AIM OF THE TASK —
From the material below, list every line containing "radians".
**********
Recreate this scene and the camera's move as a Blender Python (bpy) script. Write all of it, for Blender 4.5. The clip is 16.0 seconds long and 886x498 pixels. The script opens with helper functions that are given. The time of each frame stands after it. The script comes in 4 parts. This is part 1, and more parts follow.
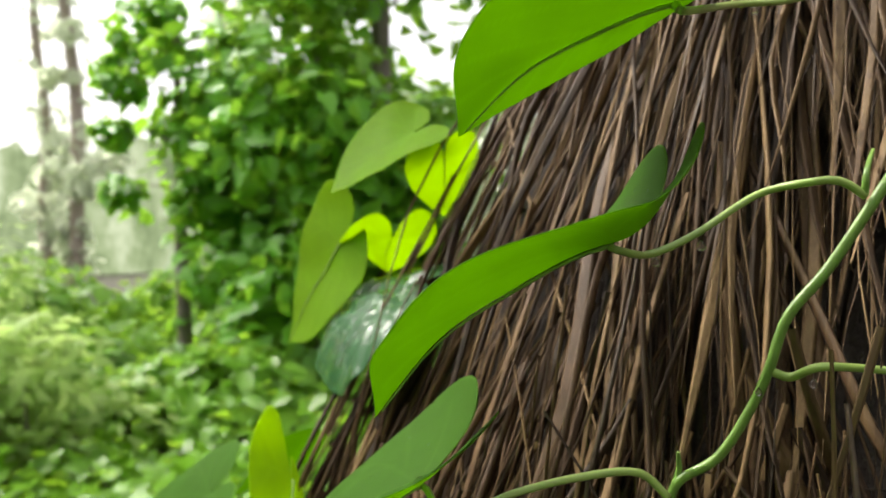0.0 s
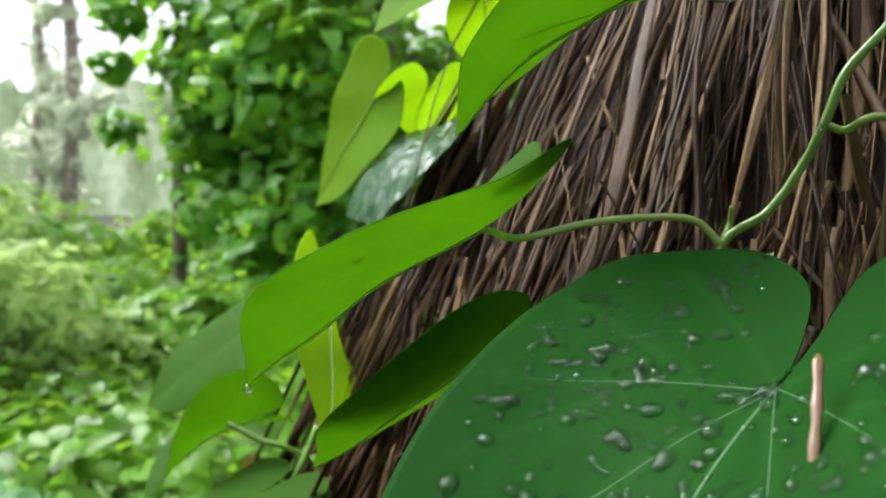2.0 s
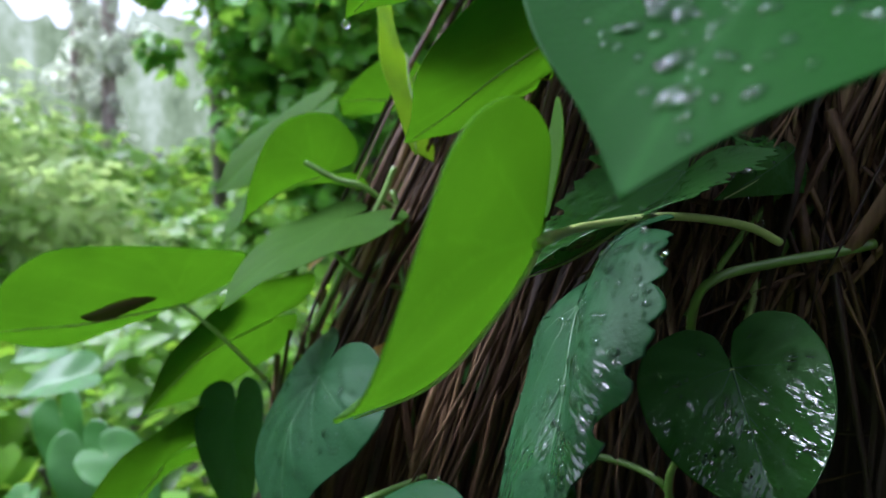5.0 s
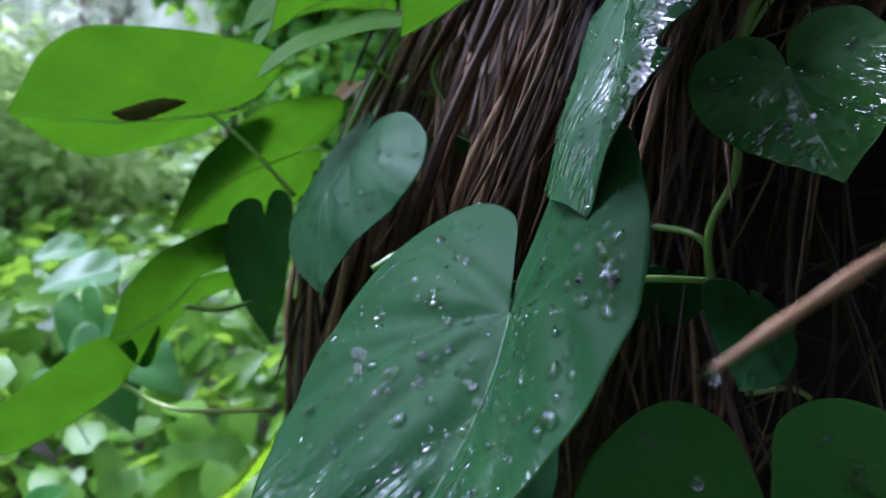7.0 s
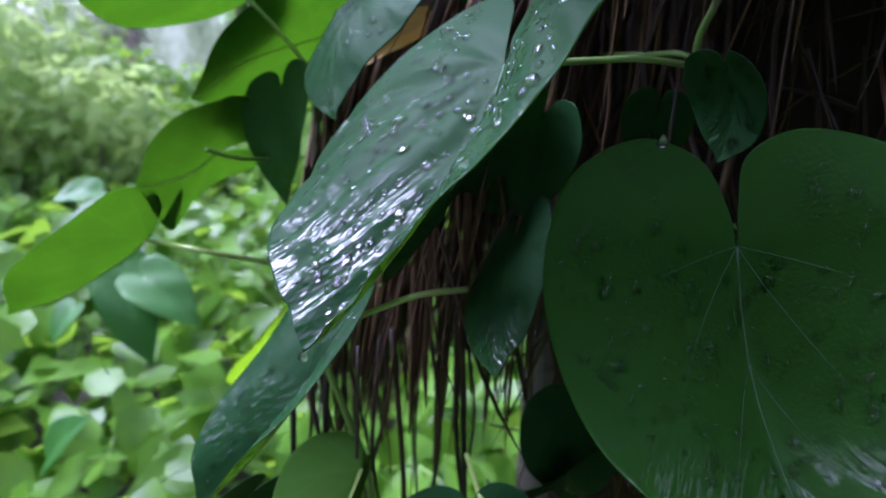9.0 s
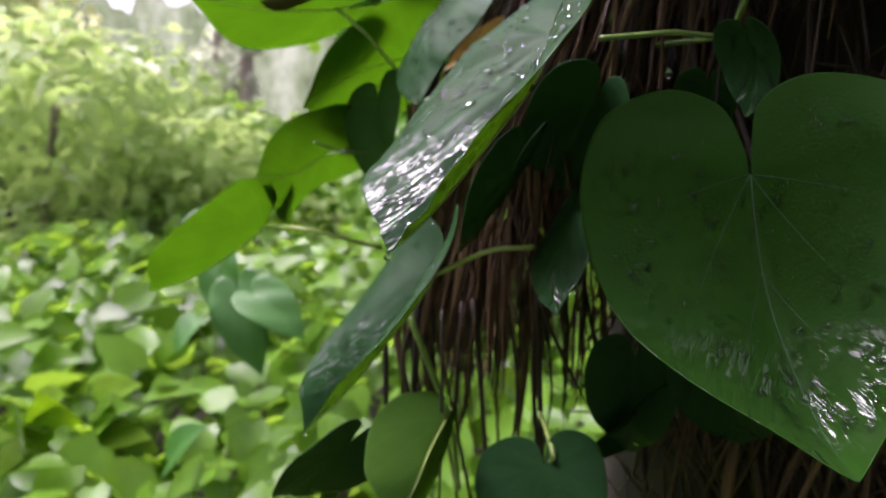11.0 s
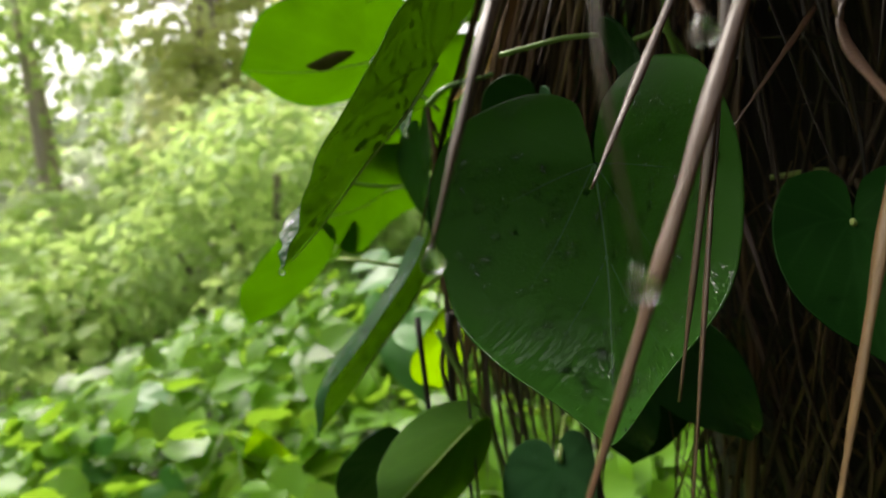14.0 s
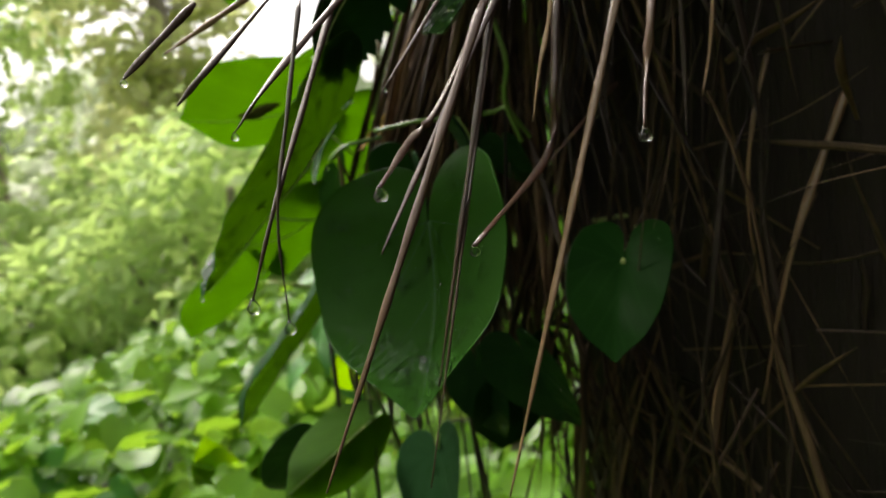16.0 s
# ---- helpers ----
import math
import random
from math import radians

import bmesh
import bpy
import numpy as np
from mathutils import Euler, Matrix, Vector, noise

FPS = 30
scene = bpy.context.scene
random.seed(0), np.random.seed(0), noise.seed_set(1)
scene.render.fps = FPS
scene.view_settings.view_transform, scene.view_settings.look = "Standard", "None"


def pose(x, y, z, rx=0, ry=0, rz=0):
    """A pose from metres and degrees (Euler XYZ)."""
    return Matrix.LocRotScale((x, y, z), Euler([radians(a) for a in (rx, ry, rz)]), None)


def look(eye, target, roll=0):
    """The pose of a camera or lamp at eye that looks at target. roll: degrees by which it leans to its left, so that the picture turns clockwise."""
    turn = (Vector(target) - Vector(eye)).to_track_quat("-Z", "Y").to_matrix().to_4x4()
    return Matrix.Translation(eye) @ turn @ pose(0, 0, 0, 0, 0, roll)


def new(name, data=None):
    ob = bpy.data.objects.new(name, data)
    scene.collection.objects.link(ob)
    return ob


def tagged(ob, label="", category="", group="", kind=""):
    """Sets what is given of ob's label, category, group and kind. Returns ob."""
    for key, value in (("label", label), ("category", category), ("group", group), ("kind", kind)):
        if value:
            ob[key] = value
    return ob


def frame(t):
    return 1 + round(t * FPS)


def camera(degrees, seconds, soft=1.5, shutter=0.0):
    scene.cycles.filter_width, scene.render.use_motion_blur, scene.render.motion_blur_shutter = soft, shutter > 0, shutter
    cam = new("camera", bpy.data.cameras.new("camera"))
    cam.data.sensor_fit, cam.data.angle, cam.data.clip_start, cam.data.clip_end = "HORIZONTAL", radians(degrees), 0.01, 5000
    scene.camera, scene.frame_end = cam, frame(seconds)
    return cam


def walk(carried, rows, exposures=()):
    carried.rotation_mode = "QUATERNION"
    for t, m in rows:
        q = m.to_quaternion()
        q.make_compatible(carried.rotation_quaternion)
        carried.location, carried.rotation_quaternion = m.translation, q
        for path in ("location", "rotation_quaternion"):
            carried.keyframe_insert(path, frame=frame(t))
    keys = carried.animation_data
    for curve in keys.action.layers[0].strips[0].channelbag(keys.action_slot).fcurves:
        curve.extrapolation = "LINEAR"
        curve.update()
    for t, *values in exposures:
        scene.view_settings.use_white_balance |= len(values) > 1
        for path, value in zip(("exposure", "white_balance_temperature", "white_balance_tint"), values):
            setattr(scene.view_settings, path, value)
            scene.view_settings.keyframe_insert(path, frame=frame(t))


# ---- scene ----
**********
TASK OUTPUT —
from math import radians
    return Matrix.LocRotScale((x, y, z), Euler([radians(a) for a in (rx, ry, rz)]), None)
    cam.data.sensor_fit, cam.data.angle, cam.data.clip_start, cam.data.clip_end = "HORIZONTAL", radians(degrees), 0.01, 5000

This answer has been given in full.